● COLLECTED DATA:
============
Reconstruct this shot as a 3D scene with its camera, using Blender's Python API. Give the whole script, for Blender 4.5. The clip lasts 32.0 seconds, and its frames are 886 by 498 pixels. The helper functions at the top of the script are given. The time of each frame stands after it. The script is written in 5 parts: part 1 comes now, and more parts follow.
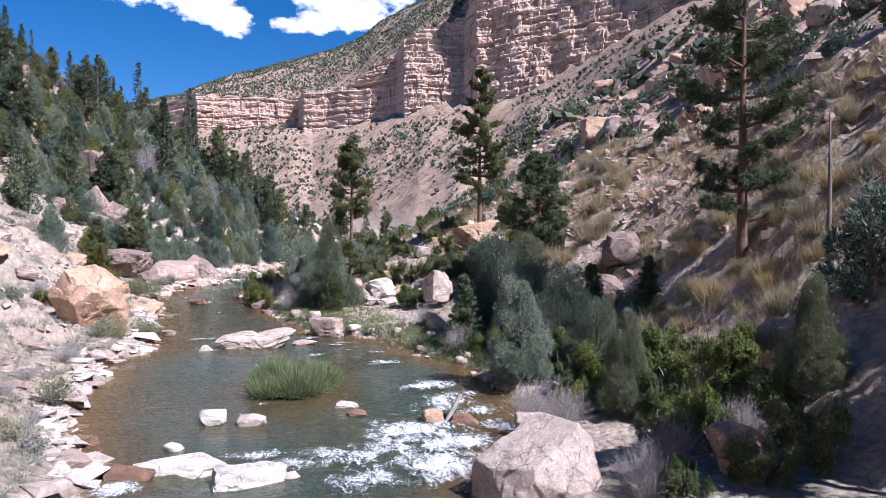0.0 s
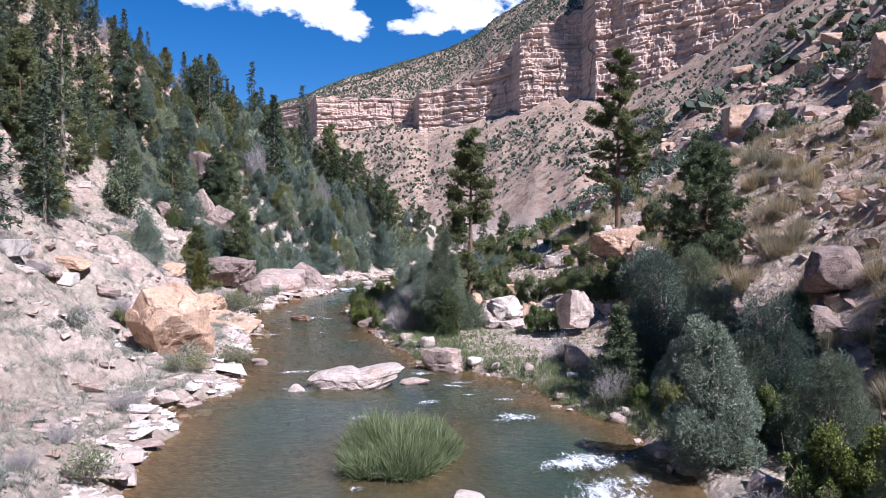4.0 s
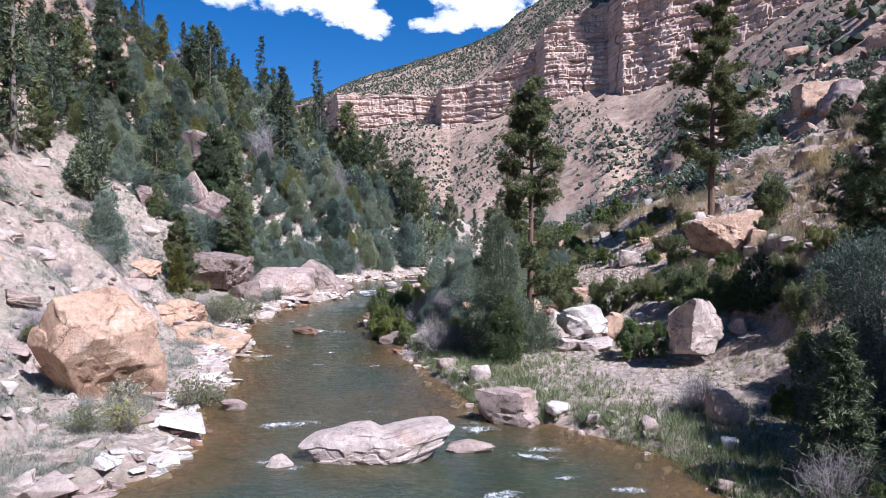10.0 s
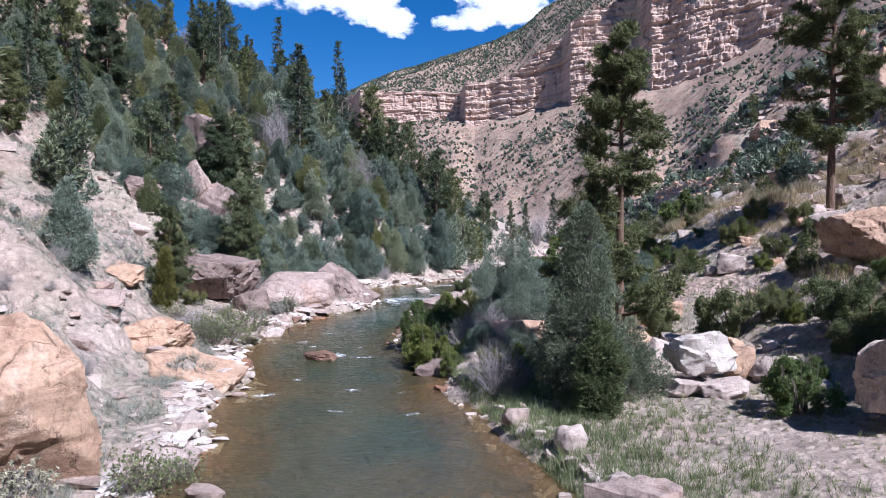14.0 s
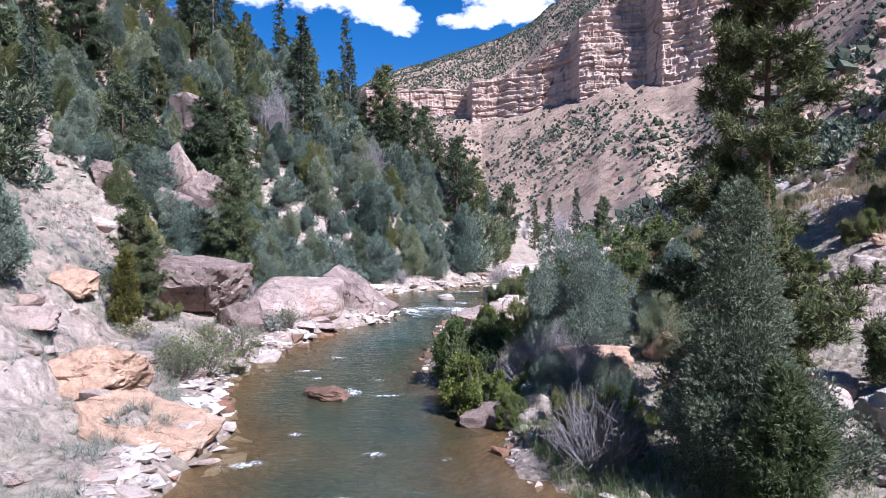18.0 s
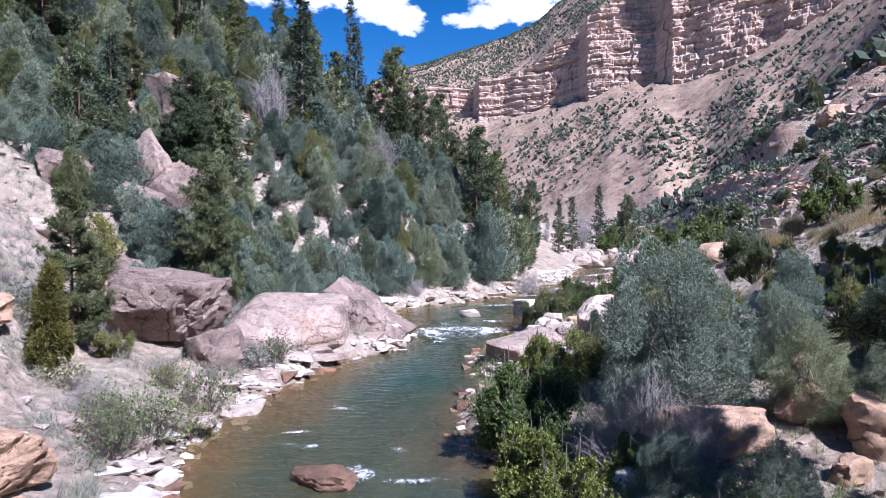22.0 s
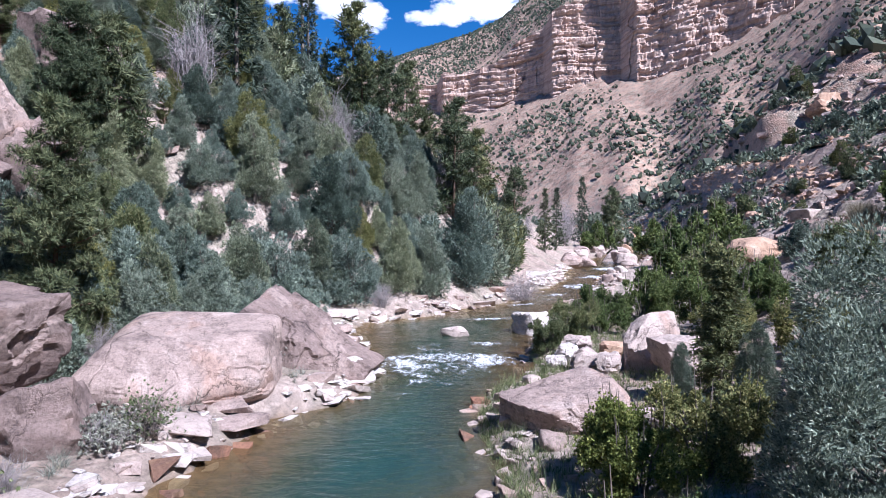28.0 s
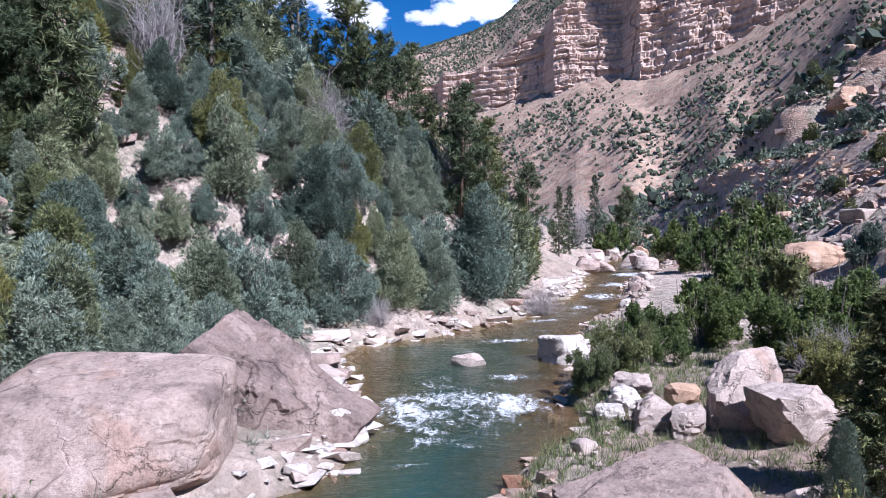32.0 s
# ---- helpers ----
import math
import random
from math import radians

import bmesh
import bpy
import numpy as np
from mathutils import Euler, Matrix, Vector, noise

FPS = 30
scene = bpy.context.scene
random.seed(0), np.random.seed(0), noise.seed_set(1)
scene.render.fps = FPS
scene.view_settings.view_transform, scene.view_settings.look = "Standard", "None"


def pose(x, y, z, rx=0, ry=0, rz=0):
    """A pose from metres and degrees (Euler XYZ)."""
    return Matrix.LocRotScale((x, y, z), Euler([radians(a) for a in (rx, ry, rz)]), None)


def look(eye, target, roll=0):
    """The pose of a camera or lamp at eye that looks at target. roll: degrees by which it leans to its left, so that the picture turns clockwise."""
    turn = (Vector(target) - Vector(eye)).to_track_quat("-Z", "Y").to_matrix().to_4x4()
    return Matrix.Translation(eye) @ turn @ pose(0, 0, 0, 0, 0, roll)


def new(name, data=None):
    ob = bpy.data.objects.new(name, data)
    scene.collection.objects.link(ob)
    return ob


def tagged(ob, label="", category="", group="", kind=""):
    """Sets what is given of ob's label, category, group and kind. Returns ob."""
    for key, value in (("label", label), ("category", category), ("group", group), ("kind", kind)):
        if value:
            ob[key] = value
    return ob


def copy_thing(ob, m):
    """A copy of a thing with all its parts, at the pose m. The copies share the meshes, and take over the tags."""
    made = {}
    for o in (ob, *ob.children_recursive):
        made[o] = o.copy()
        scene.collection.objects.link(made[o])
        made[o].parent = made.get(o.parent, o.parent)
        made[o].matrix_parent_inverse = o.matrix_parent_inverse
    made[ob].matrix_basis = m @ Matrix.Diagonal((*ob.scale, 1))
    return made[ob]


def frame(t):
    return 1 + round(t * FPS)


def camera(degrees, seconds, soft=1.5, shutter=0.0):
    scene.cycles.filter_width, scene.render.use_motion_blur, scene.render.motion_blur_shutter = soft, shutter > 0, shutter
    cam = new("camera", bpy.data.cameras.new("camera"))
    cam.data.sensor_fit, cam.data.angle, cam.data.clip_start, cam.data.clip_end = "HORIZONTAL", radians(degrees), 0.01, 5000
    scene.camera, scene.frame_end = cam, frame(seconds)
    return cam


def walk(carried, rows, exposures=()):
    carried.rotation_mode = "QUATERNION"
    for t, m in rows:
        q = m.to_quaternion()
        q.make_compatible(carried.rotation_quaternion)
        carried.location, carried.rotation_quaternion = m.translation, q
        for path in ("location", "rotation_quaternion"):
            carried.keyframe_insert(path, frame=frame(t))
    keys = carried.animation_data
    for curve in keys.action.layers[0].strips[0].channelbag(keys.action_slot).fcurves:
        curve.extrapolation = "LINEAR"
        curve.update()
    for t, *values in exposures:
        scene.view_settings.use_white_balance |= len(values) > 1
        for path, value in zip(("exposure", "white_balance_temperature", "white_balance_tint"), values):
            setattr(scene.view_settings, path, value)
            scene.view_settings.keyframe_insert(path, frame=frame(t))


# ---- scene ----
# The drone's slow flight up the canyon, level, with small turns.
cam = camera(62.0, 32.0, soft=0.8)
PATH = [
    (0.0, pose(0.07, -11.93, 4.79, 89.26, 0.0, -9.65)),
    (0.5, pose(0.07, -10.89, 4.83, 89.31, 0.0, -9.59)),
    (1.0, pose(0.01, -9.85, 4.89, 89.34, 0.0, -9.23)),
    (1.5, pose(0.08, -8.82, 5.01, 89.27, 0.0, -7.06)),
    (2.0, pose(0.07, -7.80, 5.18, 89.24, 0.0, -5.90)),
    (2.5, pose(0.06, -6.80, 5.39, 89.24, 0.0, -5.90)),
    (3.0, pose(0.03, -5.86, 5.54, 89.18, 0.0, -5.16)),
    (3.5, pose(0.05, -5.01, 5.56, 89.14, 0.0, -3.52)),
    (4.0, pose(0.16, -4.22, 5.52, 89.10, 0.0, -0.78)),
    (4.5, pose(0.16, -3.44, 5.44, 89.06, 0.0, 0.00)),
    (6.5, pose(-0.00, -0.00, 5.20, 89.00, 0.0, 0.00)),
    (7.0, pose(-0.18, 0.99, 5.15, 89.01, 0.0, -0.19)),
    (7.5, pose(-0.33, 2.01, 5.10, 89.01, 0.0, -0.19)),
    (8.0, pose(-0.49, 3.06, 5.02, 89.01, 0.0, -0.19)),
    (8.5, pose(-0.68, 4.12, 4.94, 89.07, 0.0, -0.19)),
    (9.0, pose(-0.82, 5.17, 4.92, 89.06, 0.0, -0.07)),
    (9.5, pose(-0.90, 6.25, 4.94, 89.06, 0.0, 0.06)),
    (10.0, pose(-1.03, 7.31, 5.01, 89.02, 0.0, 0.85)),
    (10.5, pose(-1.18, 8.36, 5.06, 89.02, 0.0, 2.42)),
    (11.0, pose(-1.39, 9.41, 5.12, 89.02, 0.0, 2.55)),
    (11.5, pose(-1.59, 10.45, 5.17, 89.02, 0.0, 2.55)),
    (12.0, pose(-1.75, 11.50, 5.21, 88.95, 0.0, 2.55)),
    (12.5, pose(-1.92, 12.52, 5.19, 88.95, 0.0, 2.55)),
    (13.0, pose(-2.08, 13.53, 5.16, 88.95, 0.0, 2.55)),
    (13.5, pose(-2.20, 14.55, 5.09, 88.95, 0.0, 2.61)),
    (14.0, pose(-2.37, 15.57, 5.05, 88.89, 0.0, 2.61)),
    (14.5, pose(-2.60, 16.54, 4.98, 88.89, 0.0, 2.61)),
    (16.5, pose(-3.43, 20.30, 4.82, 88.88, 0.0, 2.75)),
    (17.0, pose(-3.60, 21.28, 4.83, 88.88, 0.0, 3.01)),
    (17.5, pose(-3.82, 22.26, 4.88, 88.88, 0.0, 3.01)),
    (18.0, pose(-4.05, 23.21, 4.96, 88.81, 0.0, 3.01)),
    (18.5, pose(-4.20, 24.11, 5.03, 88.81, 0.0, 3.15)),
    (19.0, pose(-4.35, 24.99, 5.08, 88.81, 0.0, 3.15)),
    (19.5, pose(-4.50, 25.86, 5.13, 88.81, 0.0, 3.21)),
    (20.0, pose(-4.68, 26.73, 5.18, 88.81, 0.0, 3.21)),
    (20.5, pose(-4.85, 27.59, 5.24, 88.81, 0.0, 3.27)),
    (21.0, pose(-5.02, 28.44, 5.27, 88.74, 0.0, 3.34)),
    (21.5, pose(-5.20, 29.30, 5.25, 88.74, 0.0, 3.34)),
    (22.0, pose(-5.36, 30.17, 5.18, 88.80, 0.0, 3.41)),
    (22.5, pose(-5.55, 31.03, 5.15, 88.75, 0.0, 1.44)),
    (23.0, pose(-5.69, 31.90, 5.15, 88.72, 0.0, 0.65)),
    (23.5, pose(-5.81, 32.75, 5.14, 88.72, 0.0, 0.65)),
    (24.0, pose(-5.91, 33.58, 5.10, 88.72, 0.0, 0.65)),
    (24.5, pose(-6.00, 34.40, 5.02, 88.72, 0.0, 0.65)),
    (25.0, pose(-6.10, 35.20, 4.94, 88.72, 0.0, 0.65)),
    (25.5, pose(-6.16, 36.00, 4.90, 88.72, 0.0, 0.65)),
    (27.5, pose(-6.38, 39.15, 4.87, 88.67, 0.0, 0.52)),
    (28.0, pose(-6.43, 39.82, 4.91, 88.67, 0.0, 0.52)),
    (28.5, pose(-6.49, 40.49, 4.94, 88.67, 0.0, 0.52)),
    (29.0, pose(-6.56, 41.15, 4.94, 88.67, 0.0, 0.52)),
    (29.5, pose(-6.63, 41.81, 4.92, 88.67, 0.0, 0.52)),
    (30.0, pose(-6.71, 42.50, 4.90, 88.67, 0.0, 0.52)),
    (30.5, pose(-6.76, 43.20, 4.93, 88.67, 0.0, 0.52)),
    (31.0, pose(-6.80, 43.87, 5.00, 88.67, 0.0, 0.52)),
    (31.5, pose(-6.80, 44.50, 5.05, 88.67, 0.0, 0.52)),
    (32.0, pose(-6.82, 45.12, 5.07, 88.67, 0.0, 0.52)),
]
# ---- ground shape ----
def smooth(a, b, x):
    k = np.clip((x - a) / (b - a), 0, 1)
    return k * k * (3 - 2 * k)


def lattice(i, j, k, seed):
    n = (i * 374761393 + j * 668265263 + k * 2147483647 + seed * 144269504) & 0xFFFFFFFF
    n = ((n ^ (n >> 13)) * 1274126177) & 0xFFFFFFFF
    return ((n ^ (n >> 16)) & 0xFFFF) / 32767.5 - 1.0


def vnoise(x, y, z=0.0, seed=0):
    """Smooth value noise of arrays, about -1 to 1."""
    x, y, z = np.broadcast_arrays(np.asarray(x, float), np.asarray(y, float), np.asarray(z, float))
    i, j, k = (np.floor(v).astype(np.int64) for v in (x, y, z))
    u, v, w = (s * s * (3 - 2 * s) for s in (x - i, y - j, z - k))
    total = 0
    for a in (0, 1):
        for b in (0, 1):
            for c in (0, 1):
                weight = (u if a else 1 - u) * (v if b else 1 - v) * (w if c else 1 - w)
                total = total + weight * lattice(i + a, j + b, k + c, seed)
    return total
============
● WRITTEN PROBLEM:
Extract verbatim only those lines that run from the line with "shutter > 0, shutter" to the line with "carried.keyframe_insert(path, frame=frame(t))", inclusive.

● OUTPUT FOR THIS EXERCISE:
    scene.cycles.filter_width, scene.render.use_motion_blur, scene.render.motion_blur_shutter = soft, shutter > 0, shutter
    cam = new("camera", bpy.data.cameras.new("camera"))
    cam.data.sensor_fit, cam.data.angle, cam.data.clip_start, cam.data.clip_end = "HORIZONTAL", radians(degrees), 0.01, 5000
    scene.camera, scene.frame_end = cam, frame(seconds)
    return cam


def walk(carried, rows, exposures=()):
    carried.rotation_mode = "QUATERNION"
    for t, m in rows:
        q = m.to_quaternion()
        q.make_compatible(carried.rotation_quaternion)
        carried.location, carried.rotation_quaternion = m.translation, q
        for path in ("location", "rotation_quaternion"):
            carried.keyframe_insert(path, frame=frame(t))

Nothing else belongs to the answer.